DAP holds Financial Inclusion Forum in Lilongwe, Malawi

2016 Summer Newsletter
July 18, 2016

DAP holds Financial Inclusion Forum in Lilongwe, Malawi

banking-hallAs part of its project for the Communication Regulatory Authorities in Southern Africa (CRASA), decision analysis partners recently organized a stakeholder forum on the role of postal financial services in financial inclusion for the Southern African Development Community (SADC.)  The forum was held in Lilongwe, Malawi and attended by over 30 participants from regional posts and central banks, and representatives from the UPU and other non-governmental organizations.  The forum included eight interactive sessions led by experts Brian Goulden of Pygma Consulting and Hans Boon of  PostFinance International Development.

The following article is reposted from CapitalFM from Lilongwe, Malawi.

Financial Inclusion Key In Improving Postal Services
By  Elita NKALO in the capital, Lilongwe Sep 01,

Africa’s postal services regulator, UPU, has stressed on the need for member states to employ financial inclusion ensure that the service benefits the unbanked population.

The call is coming at the backdrop that almost 75% of the adult population in the sub-Saharan Africa is excluded from formal financial systems.

The regional project coordinator of the Universal Postal Union was speaking in Malawi’s capital, Lilongwe, at a forum on postal financial services and financial inclusion in the regional block, SADC.

Gladys Mutyavaviri told Capital FM that financial in inclusion is not only beneficial to individuals and their families but is also a powerful driver of economic growth and poverty alleviation.

“Financial inclusion is one key component of inclusive development through increased access to financial services to people in different parts of the country especially in the history of underserviced areas.”

“A wide range of financial services can be provided through the extensive postal network to millions of our people who are struggling to lift themselves out of poverty and exclusivity,” she said.

She however said significant investment is required in modernising the postal infrastructure through technological development geared to ensure the automation of operational processes and connectivity of post offices.

According to Mutyavaviri posts in the Southern Africa Development Community (SADC) are lagging behind in terms of automation of postal processes.

 “Therefore there is a need for post services to invest in automation and connectivity of postal infrastructure.”

Mutyavaviri believes the role remains in the hands of government and the private sector to create an enabling environment that promotes financial inclusion and the private sector in harnessing technology and adapting to consumer needs.

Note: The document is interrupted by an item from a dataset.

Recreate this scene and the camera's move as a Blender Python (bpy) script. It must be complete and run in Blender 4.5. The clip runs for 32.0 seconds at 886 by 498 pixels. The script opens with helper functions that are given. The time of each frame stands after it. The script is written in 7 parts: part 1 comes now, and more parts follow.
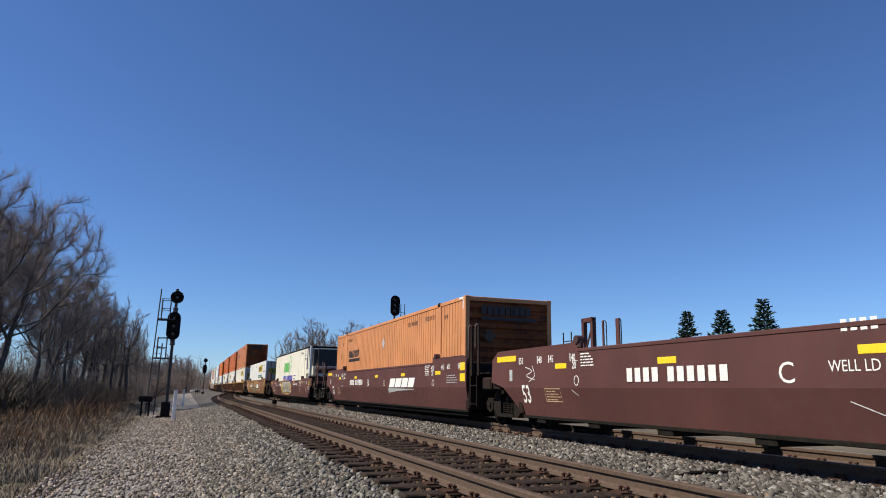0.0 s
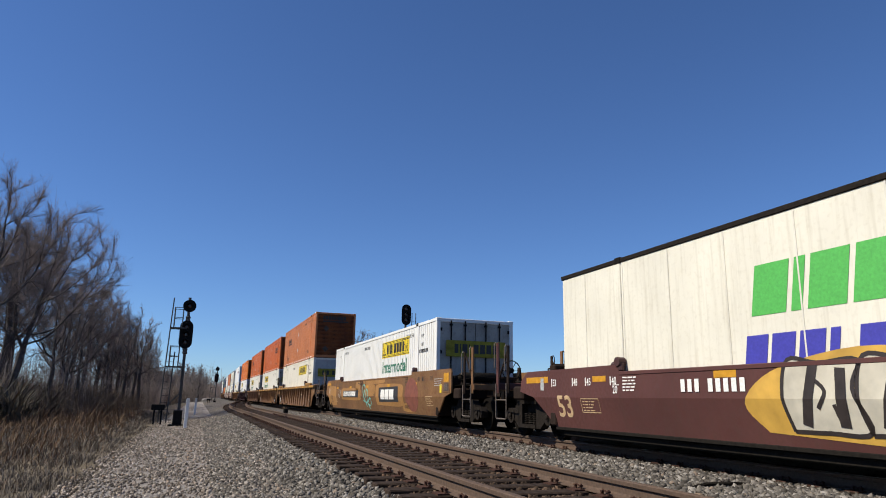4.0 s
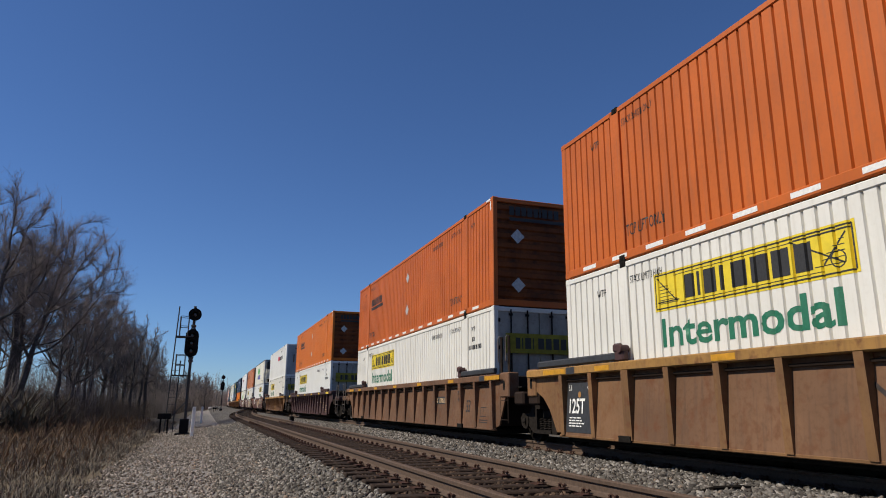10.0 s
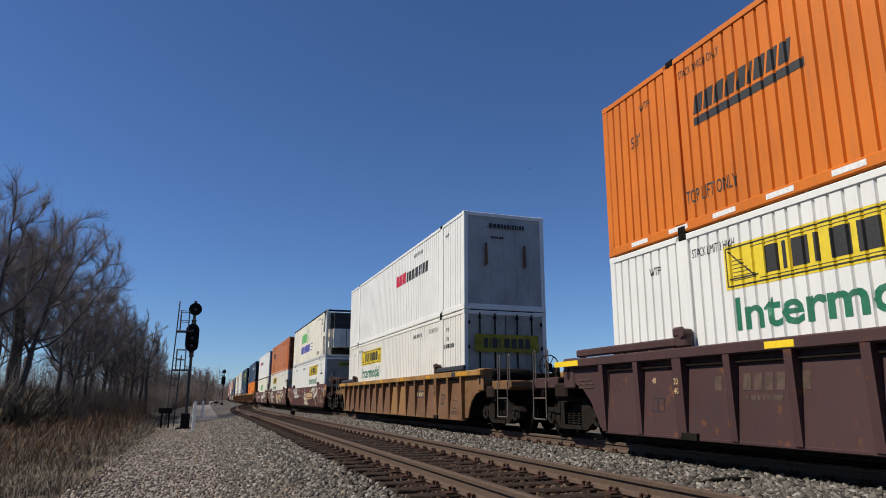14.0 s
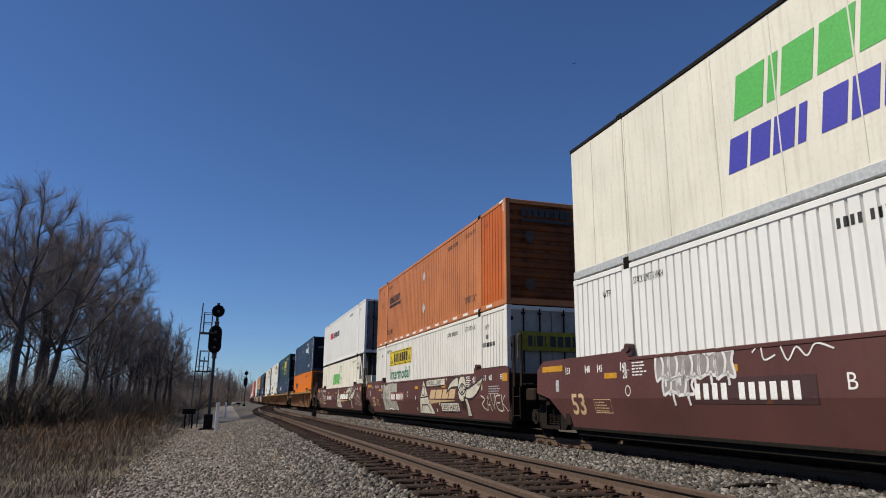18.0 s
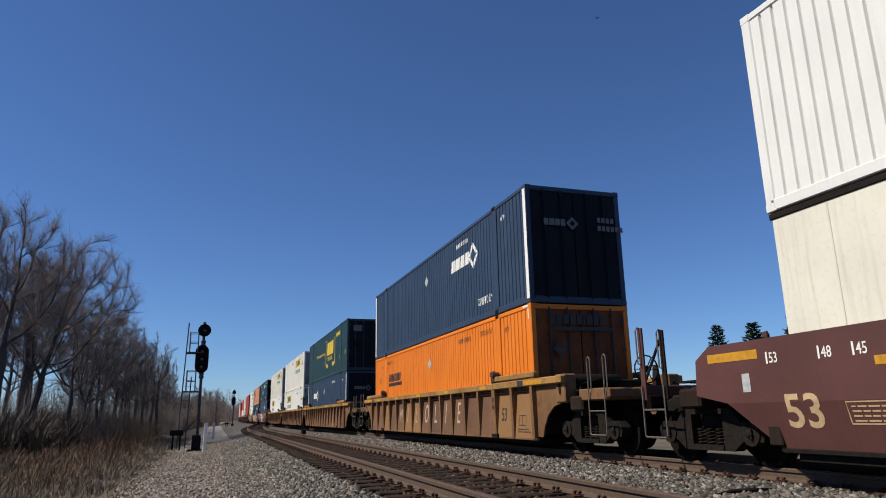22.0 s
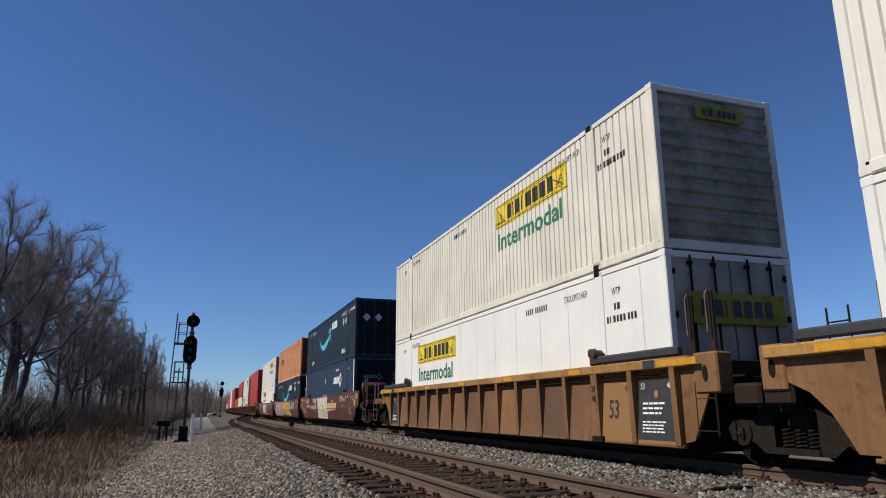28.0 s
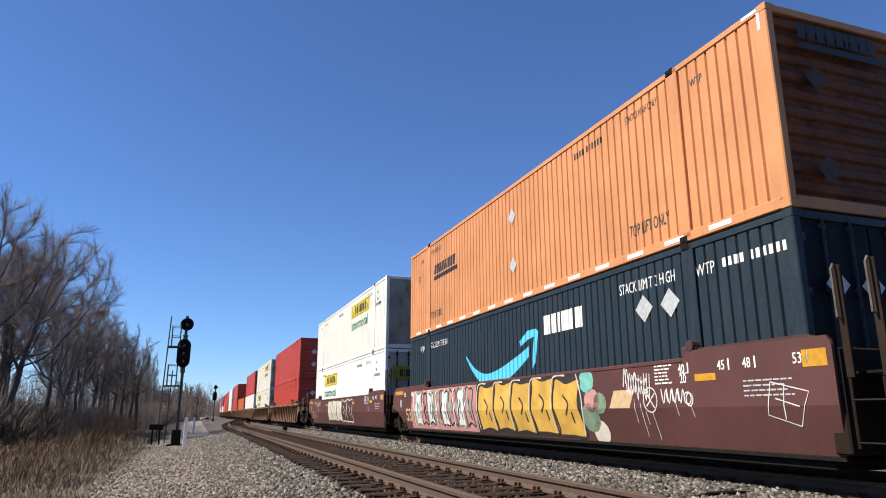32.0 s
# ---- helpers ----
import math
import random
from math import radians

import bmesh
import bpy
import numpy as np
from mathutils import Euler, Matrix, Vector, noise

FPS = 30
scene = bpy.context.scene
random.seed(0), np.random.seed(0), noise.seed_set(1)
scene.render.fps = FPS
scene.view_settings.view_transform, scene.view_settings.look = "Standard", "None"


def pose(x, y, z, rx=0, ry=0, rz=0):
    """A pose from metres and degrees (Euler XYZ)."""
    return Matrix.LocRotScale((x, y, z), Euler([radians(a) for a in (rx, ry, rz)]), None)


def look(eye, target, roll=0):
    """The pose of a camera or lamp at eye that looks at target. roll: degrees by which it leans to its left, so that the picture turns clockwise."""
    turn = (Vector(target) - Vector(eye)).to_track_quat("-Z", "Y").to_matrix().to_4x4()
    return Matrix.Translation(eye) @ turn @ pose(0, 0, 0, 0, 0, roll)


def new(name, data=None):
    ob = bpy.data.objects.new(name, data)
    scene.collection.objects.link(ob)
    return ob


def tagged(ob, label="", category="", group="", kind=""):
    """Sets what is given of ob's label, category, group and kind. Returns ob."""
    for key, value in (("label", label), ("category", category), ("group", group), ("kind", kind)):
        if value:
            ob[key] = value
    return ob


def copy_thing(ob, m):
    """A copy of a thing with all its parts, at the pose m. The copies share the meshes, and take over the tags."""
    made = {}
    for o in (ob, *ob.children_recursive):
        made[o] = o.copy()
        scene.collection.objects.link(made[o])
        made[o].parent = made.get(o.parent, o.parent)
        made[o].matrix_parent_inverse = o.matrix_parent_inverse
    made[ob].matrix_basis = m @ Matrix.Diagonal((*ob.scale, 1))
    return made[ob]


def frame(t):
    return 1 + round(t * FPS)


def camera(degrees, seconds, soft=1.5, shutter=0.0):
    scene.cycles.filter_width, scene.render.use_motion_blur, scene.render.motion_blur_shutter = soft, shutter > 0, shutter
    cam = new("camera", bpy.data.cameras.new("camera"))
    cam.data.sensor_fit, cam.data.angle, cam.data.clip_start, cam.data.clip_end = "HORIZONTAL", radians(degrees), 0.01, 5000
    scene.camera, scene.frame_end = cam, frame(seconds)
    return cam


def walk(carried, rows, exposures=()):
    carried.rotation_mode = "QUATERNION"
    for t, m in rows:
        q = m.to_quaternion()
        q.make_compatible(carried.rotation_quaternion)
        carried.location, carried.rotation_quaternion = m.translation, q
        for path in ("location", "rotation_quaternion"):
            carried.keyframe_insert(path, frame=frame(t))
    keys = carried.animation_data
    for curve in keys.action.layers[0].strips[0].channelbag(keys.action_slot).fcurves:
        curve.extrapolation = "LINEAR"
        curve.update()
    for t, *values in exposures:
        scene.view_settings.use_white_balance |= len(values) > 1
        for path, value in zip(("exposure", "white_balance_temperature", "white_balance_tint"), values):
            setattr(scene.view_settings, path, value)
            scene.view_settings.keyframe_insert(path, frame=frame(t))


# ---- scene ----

Malawi’s Post Master General said the Government of Malawi (GoM), through its 180 post offices spread across the country, is working towards improving postal services by bringing on the market new services that benefit the masses.

Andrew Kumbatila said the postal services are able to collect MK1 billion ($1.4m) per month from outside sent through their services which he said is a positive step in reaching out the unbanked population.

The World Bank estimates that more than $157 billion could be injected annually into the formal financial sector if the unbanked were brought on board.